Tip: how to select and store kale

To select the best tasting kale with the highest nutritional density look for varieties that have bright rich coloured leaves that are firm and energetic. The stems should be moist and crisp. Buy organic wherever possible and avoid leaves that are wilted, discoloured, bruised or have holes. Kale is very delicate and will become yellow, bitter, and lose much of its nutritional properties very quickly if not stored correctly. Do not wash the kale, but rather, enclose it in a plastic bag taking out as much of the air as possible. Then store in a cold fridge for up to five days. The Tupperware vegetable storers with the “breathers” are phenomenal for storing kale! For all of you fellow “tupper-tarts” out there – you know what I am talking about!

This is absolutely one of my favorites!  So simple, with so few ingredients - unsure how it can be so tasty!


I really love this simple recipe too!

I have made this several times. It has become an all time favorite for the whole family. They keep asking me to make it. Seriously, this is the healthiest and tastiest slaw I have ever eaten, and so nice for a healthy lunch the next day. YUM!


Oh. I am so pleased. I really love this salad too, and has been a staple in my family for years.

This is one of the easiest, tastiest salads I have ever had. I can’t get enough of it.


Really tasty and loved the dressing as it has lot cashews in it… Couldnt find kale in our supermarket so jst threw in another type of leaf!  Would deff make again.. :)


Awesome! Yes. You can use any mixure of veggies you like. The dressing is awesome like that.

Yes! This is my favourite salad. You really can use any shredded greens you want. It is the dressing that makes this special.

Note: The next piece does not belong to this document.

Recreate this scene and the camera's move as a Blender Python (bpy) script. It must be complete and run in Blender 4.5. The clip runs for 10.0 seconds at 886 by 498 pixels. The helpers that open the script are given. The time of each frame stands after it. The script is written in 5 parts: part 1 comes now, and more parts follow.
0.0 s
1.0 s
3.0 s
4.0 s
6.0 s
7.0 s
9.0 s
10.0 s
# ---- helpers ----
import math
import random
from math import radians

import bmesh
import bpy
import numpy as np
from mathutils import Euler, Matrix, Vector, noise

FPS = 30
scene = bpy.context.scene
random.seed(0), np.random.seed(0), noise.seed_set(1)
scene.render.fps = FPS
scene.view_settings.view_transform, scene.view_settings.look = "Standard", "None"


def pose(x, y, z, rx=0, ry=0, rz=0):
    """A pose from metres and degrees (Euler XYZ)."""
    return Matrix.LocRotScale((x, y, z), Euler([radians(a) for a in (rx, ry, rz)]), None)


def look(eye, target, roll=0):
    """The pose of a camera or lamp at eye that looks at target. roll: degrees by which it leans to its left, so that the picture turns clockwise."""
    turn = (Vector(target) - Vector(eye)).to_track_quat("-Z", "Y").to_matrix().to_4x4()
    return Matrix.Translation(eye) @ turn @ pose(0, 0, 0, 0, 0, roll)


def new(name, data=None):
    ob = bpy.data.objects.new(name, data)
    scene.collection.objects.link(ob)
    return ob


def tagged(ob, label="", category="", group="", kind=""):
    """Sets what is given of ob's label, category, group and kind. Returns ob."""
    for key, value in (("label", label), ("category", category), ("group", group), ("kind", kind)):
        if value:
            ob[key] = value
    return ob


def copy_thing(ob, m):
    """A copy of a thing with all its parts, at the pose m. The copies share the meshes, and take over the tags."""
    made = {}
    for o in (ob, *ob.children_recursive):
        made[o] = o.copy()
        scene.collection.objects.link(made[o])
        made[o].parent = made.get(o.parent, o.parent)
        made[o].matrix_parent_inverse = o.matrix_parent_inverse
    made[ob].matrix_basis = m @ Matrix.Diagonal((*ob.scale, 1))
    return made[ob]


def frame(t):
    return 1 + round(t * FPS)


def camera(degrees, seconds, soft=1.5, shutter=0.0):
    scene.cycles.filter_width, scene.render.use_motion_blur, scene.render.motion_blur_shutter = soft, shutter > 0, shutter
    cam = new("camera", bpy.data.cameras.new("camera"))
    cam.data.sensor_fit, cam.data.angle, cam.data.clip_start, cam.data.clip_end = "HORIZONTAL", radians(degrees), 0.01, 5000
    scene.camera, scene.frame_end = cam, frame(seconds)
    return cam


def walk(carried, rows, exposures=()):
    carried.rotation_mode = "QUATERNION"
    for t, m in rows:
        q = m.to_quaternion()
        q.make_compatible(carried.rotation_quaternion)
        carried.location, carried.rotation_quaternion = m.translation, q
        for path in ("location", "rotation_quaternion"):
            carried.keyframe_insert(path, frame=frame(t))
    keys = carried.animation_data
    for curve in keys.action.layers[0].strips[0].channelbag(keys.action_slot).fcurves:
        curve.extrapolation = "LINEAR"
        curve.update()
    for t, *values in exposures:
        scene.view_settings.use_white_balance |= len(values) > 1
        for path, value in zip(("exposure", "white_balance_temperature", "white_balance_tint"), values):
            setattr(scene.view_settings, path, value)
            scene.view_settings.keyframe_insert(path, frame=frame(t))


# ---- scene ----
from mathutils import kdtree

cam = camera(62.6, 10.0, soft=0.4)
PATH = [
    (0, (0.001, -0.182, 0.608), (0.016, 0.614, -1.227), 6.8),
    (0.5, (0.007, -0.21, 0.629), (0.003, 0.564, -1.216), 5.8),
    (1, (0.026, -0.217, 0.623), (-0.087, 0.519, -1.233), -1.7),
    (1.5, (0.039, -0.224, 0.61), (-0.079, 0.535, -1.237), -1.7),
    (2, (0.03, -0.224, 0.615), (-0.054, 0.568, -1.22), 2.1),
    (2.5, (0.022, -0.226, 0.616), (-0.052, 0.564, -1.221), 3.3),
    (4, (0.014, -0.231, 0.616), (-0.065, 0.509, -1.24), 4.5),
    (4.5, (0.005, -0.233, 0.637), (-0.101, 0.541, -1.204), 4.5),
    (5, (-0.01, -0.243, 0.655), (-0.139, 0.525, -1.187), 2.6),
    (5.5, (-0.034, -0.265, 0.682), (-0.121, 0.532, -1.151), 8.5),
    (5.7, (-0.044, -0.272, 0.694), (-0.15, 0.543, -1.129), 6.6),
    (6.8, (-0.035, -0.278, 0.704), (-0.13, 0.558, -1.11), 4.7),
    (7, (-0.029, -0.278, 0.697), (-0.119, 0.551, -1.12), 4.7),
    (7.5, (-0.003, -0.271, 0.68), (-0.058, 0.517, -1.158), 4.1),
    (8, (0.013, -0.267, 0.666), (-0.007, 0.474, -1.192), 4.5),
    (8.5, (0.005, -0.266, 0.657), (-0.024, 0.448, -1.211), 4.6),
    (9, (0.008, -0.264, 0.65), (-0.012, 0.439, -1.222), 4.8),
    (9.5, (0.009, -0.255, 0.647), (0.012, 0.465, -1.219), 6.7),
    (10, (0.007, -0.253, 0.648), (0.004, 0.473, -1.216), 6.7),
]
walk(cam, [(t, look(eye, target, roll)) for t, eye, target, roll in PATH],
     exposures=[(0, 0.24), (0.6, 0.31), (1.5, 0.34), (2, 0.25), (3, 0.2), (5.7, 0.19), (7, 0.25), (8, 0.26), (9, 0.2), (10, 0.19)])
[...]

This is my favourite salad. It is full of flavour.


I love that. So glad you enjoyed it.

Made this for a BBQ the other day. Everyone loved it. Four requests for the recipe.


I love hearing that. So glad it was a hit. Thanks for sharing.

Mmmmmm, tried this today and I now have a new coleslaw recipe thank you!


Loved it! Really great recipe and surprisingly filling.  A tad too much garlic for me so will probably use 2 gloves next time but will definitely make it again. Thanks for sharing!


I hear you Monique. Garlic is a really personal thing and my mum finds my blend a little overpowering too. I will revise the recipe and give a garlic range. Thanks!

could i use veganaise instead of nuts for my allergic friends?


Yes, you could absolutely use vegenaise in this recipe. You will just need to tweak the garlic and lemon juice to taste, and you could also add a little 1/2 teaspoon white miso paste.

Looks great when I make cold slaw with red cabbage it goes very bitter the next day. What stops this with yours is it lemon or oil. I’ll try it and see. Thanks


Yes, cabbage can get bitter. But, if it’s fresh, and you add lemon juice it should be fine. I have never had it go bitter. Enjoy.

I’m just starting to use a blender and try to eat as healthy as possible. My only complaint with this recipe is that it is really an enormous recipe, which I was not experienced enough to expect. I hope I can eat it all, but I probably shouldn’t - the dressing itself has almost 1,500 calories and a lot of fat (but was very delicious). Also, lots of cleaning. But delicious and very healthy!


Thanks Mike, yes this recipe is generous and is meant to be shared. You can halve the recipe. Glad you enjoyed the flavor.